Given the current market, Canadians will also have to look at non-traditional solutions for help, such as international assets where economies are growing at higher rates than the developed world. Presently, Canadian pension funds remain significantly underweighted to emerging markets. Canadian pension funds’ international allocations going forward will depend on each fund’s risk tolerance. For those pension funds that used derivatives to circumvent foreign property rules, they may now convert to cash strategies without penalty. Funds can now access the foreign markets directly and save up to 50 basis points in derivative transaction costs.

In this new environment, they are empowered to better craft investment strategies. And less likely to gravitate to less efficient markets and be allocated into enhanced and active EAFE(Europe, Australasia, and the Far East)and emerging market strategies where alphas tend to be larger. Investing in active international small capitalization stocks may be appropriate for some funds.

Without restrictions, the Canadian equity strategy will likely evolve into a North American sector strategy. There are some sectors that Canada does not have, to any large extent, which will help with diversification. For example: consumer products, healthcare, and information technology are limited. Canadians have for all intents and purposes been absent from global fixed income markets. But in this new world, they offer an attractive opportunity for increased diversification, and returns which tie in nicely with the liability side of the equation.

The bond market in Canada has been a captive market. With this ability to invest in global credits, Canadians can enhance diversification and improve the overall credit quality to their bond allocations. Moreover, active bond mandates will probably evolve to include high yield debt, emerging market debt, and international bonds.
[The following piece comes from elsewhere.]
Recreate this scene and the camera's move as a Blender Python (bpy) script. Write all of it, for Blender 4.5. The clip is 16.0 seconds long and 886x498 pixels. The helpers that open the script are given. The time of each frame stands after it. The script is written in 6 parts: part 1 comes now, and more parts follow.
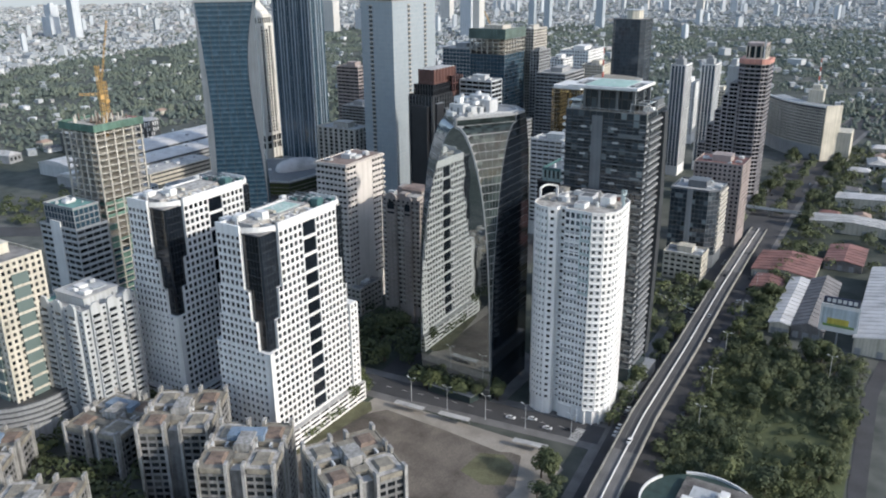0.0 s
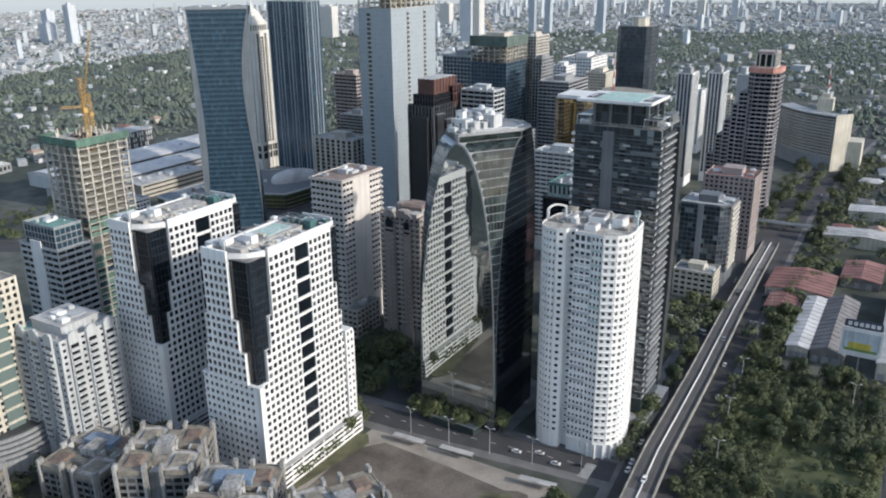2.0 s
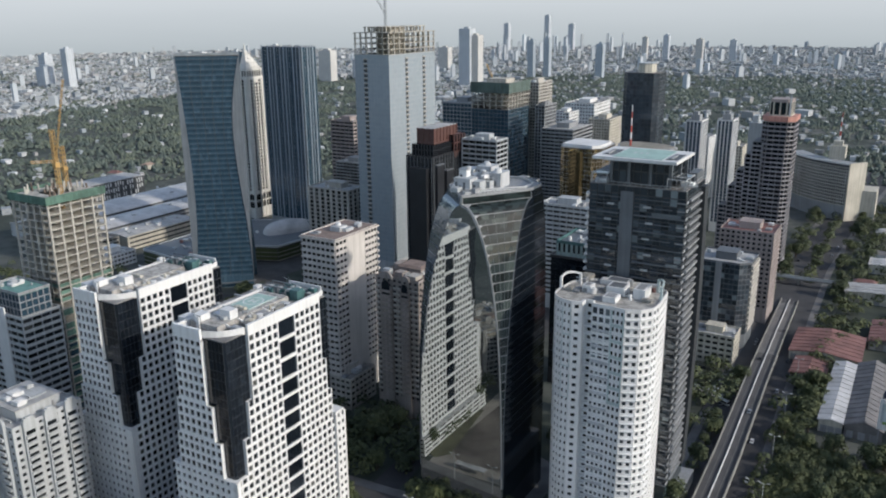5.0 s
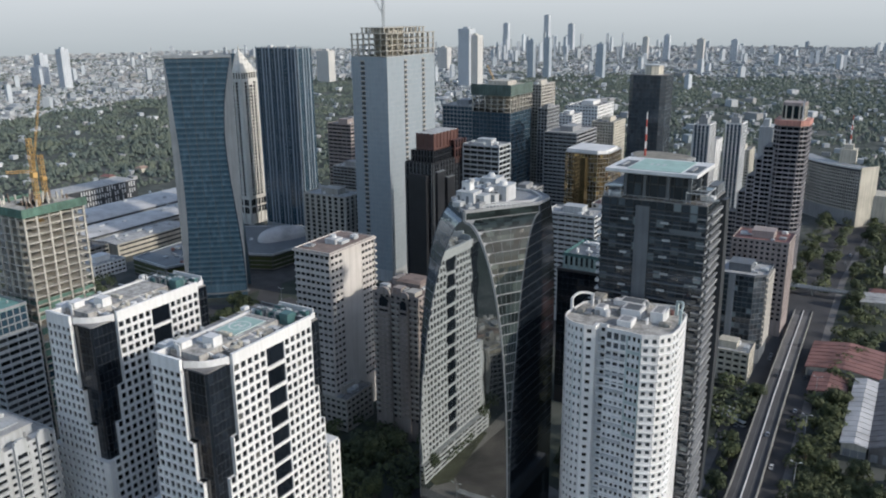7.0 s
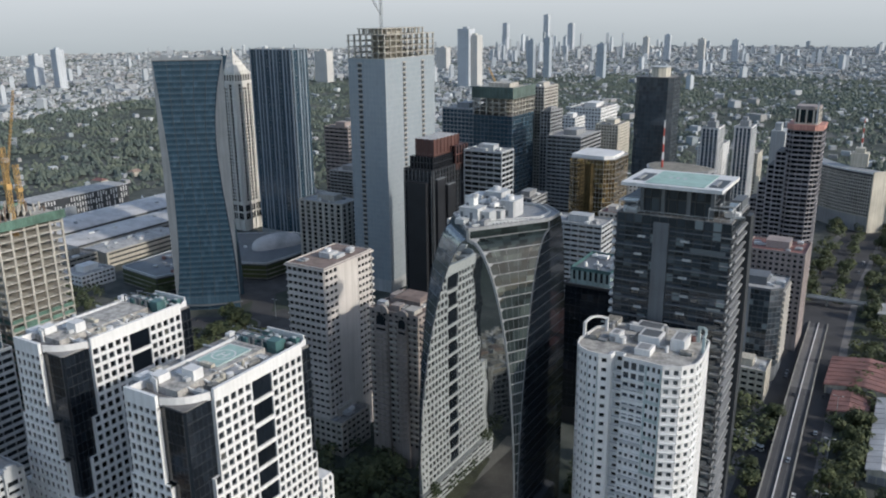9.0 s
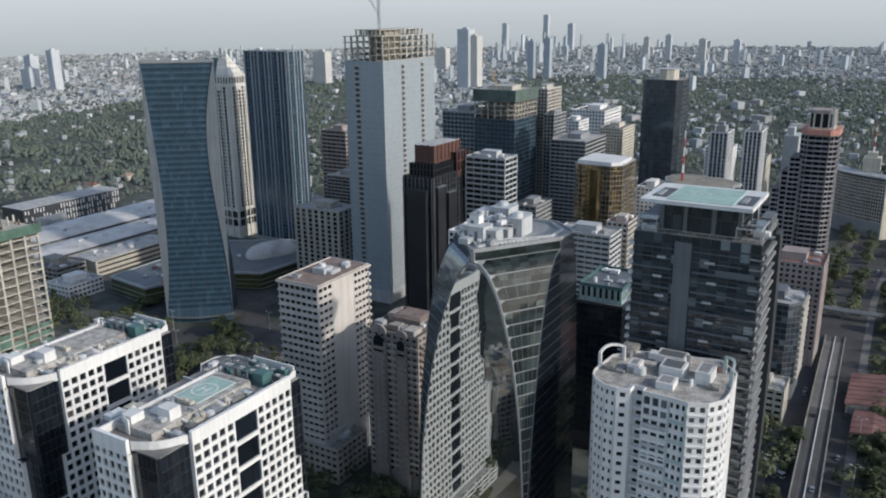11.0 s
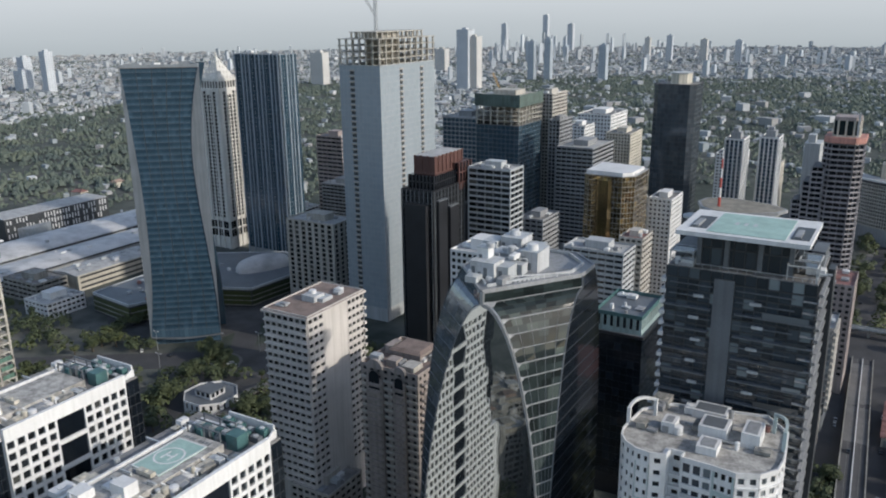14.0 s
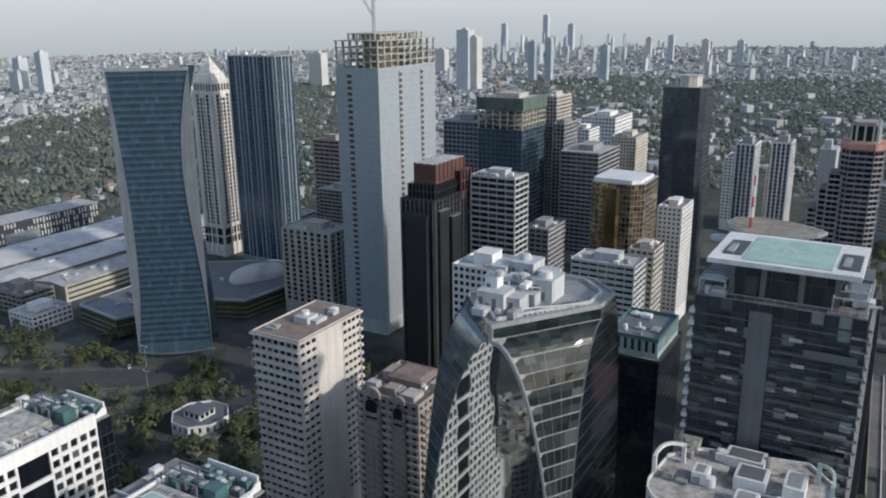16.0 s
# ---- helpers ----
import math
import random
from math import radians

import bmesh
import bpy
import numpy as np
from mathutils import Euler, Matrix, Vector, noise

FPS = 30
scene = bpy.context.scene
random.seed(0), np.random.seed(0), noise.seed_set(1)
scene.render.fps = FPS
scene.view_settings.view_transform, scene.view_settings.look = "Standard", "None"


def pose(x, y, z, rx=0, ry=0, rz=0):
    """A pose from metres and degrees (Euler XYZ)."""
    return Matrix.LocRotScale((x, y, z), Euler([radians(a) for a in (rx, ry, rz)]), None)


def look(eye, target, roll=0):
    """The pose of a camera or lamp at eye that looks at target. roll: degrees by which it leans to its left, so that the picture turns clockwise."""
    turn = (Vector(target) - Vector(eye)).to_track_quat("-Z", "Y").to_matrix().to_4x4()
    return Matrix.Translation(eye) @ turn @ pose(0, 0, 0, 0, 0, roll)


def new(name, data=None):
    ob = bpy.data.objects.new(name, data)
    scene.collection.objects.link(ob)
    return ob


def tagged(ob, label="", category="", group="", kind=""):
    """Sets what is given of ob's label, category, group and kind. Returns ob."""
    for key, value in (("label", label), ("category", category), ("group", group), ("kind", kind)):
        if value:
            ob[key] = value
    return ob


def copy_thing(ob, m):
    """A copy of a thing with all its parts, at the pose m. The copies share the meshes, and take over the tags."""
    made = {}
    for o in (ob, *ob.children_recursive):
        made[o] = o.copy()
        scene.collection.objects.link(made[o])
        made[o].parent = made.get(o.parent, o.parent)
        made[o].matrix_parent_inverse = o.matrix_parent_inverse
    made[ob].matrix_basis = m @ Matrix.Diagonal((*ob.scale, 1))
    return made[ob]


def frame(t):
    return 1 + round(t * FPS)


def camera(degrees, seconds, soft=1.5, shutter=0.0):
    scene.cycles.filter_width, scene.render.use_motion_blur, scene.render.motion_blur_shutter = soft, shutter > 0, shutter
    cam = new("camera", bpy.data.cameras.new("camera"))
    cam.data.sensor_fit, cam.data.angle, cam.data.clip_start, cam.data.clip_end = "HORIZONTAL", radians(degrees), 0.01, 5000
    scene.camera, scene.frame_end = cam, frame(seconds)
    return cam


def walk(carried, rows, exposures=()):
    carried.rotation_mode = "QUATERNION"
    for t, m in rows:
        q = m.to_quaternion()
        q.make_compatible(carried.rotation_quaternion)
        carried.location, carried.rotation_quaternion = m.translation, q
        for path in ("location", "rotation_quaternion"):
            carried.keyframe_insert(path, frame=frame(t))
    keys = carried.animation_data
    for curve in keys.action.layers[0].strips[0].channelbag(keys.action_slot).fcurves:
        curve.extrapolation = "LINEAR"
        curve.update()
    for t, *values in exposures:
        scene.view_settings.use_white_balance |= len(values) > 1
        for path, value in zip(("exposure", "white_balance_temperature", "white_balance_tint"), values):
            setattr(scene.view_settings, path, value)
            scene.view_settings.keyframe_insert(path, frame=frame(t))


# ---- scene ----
cam = camera(57.1, 16.0, soft=2.0)
METRES, EYE, TILT, LEAN, TURN = 200.0, 207.0, 2.0, 0.0, 31.0
ROWS = [
    (0.0, 0.0, 0.0, 0.0, -0.22, -21.5, 0.55),
    (0.5, -0.0009, 0.0305, -0.0005, -0.23, -21.52, 0.55),
    (1.0, -0.0019, 0.0636, -0.0014, -0.24, -21.53, 0.56),
    (1.5, -0.003, 0.094, -0.0021, -0.26, -21.54, 0.57),
    (2.0, -0.004, 0.1259, -0.0019, -0.27, -21.17, 0.57),
    (2.5, -0.0055, 0.1602, -0.0017, -0.27, -19.57, 0.51),
    (3.0, -0.0066, 0.1909, -0.0026, -0.28, -18.43, 0.48),
    (3.5, -0.0076, 0.2235, -0.0034, -0.29, -18.29, 0.49),
    (4.0, -0.0085, 0.2543, -0.0042, -0.32, -18.31, 0.5),
    (6.5, -0.0134, 0.4097, -0.0076, -0.44, -18.33, 0.54),
    (7.0, -0.0145, 0.4402, -0.0082, -0.46, -18.34, 0.54),
    (7.5, -0.0155, 0.4729, -0.0088, -0.48, -18.35, 0.54),
    (8.0, -0.0164, 0.5032, -0.0096, -0.51, -18.35, 0.55),
    (8.5, -0.0174, 0.5359, -0.0103, -0.53, -18.35, 0.55),
    (9.0, -0.0184, 0.566, -0.0109, -0.54, -18.36, 0.56),
    (11.5, -0.0231, 0.7214, -0.0152, -0.62, -18.35, 0.59),
    (12.0, -0.024, 0.7513, -0.0157, -0.64, -18.35, 0.6),
    (12.5, -0.025, 0.7835, -0.0164, -0.66, -18.35, 0.61),
    (13.0, -0.0259, 0.8135, -0.017, -0.67, -18.35, 0.61),
    (13.5, -0.0267, 0.8455, -0.0174, -0.69, -18.36, 0.62),
    (14.0, -0.0276, 0.8755, -0.0181, -0.7, -18.35, 0.63),
    (14.5, -0.0285, 0.9051, -0.0184, -0.71, -18.36, 0.63),
    (15.0, -0.0297, 0.9372, -0.0192, -0.72, -18.36, 0.63),
    (15.5, -0.0305, 0.9671, -0.0199, -0.73, -18.35, 0.64),
    (16.0, -0.0315, 0.9992, -0.0208, -0.74, -18.35, 0.64),
]
walk(cam, [(t, pose(0, 0, EYE, TILT, LEAN, TURN) @ pose(METRES * x, METRES * y, METRES * z, 90 + pitch, roll, yaw)) for t, x, y, z, yaw, pitch, roll in ROWS],
     exposures=[(0.0, 0.60), (1.8, 0.60), (3.2, 0.32), (5.0, 0.21), (12.5, 0.15), (16.0, 0.19)])

# ---- world, sun, exposure ----
world = bpy.data.worlds.new("sky")
scene.world = world
world.use_nodes = True
wn = world.node_tree
sky = wn.nodes.new("ShaderNodeTexSky")
sky.sky_type = "NISHITA"
sky.sun_disc = False
sky.sun_elevation = radians(25)
sky.sun_rotation = radians(85.2)
sky.air_density, sky.dust_density, sky.ozone_density = 1.0, 1.0, 1.5
bg = wn.nodes["Background"]
bg.inputs["Strength"].default_value = 0.167
# thin overcast: the sky's own colour softened towards grey
wash = wn.nodes.new("ShaderNodeHueSaturation")
wash.inputs["Saturation"].default_value = 0.85
wn.links.new(sky.outputs[0], wash.inputs["Color"])
wn.links.new(wash.outputs[0], bg.inputs["Color"])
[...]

There is also likely to be a move towards international specialist and regional specific mandates with currency management taking on a more significant role. It is important to be cognizant of the fact that the Canadian economy is already exposed to international markets, with 35% of the earnings of the S&P/TSX Composite Index coming from international sales, according to Bloomberg.

Now more than ever, plan sponsors in Canada have the opportunity to invest in sectors and locations that were not available to them in the past. The lifting of limits on foreign property investing should help plan sponsors get back to the positions they found themselves before the stock market bubble of 2000.